Zwar wirft die Relevanz dieses exponierten Expert*innenwissens immer wieder die Frage nach dem professionellen Selbstverständnis von Beratung bei Verschuldung auf. Doch erbringt die Schuldenberatung zugleich auch eine wichtige Dienstleistung für viele andere Bereiche der Sozialen Arbeit. Sie ist Wissensträgerin und Multiplikatorin zu verschuldungsrelevanten Fragen innerhalb des Hilfesystems. Damit gemeint ist, dass nicht nur durch Schuldenberatungsstellen Betroffene beraten werden. Auch in anderen Arbeitsfeldern treffen Sozialarbeitende auf Menschen mit Geld- oder Schuldenproblemen. Innerhalb dieser nicht spezialisierten Beratung greifen sie auf Wissen zurück, das von der Schuldenberatung bereitgestellt und durch Weiterbildungen und Fachberatungen vermittelt wird oder nehmen deren kollegiale Fallberatung in Anspruch. Das heißt, die nicht spezialisierte Schuldenberatung ist auf die Vernetzung und den fachlichen Austausch mit spezialisierten Stellen angewiesen, um das Thema Schulden integriert in ihr eigentliches Beratungsangebot für die jeweilige Zielgruppe anbieten zu können.

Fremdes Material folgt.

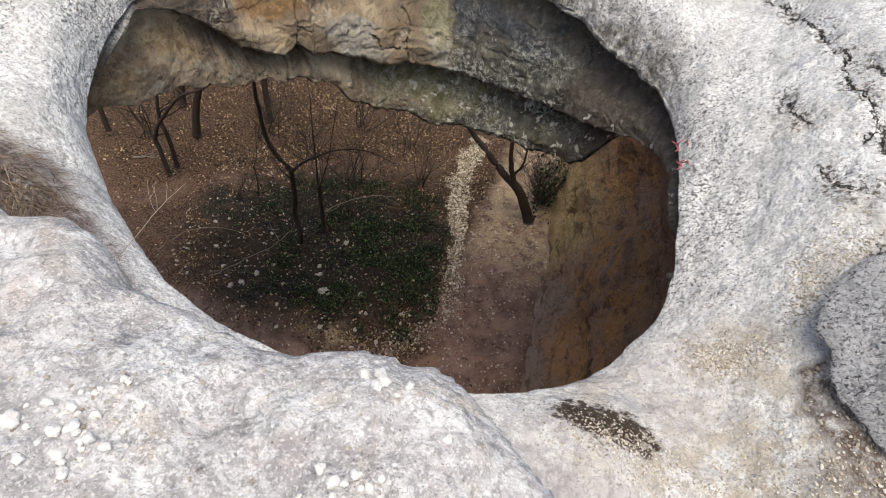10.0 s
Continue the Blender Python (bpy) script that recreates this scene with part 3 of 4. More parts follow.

2.4 Schuldenberatung als Akteurin im Rechtssystem des Konsument*innenschutzes
Aus sozialpolitischer Sicht sind die bisherigen großen Erfolge der Schuldenberatung im Zusammenhang des Konsument*innenschutzes und der Neuregelung gerichtlicher Verfahren und Abläufe zu finden. So waren es in den Anfängen vor allem herbeigeführte gerichtliche Grundsatzurteile zu überhöhten Zinsen, Kostentransparenz oder Formulierungen in allgemeinen Geschäftsbedingungen und Kreditverträgen, die dem Konsument*innenschutz und der Schuldenberatung zugleich Ruhm und Ansehen bescherten. Dies war insbesondere in den 1950er bis 1970er Jahren sehr bedeutend, als die Konsum- und Kreditwirtschaft den Markt der Privatpersonen und Privathaushalte für sich entdeckte und eroberte. In diese Zeit vollzog sich unter anderem auch die Einführung und Durchsetzung des Lohn- und Gehaltskontos für private Haushalte. Die Einführung dieser neuen Bankdienstleistung war aber auch mit einer schmerzhaften Zäsur durch die Kreditwirtschaft verbunden. Nachdem die Barauszahlung der Löhne durch die Arbeitgeber*innen nicht mehr praktiziert wurde, die Dienstleistung der Bankkonten und des bargeldlosen Zahlungsverkehrs für Privathaushalte auf dem Markt durchgesetzt war, wurden fortan nicht mehr allen Personen Bankkonten zur Verfügung gestellt. Ausgeschlossen waren ab dann Personen und Haushalte mit überhöhter Verschuldung, wegen Zahlungsrückstände gekündigter Kredite und bestimmter gerichtlicher Zwangsvollstreckungsmaßnahmen.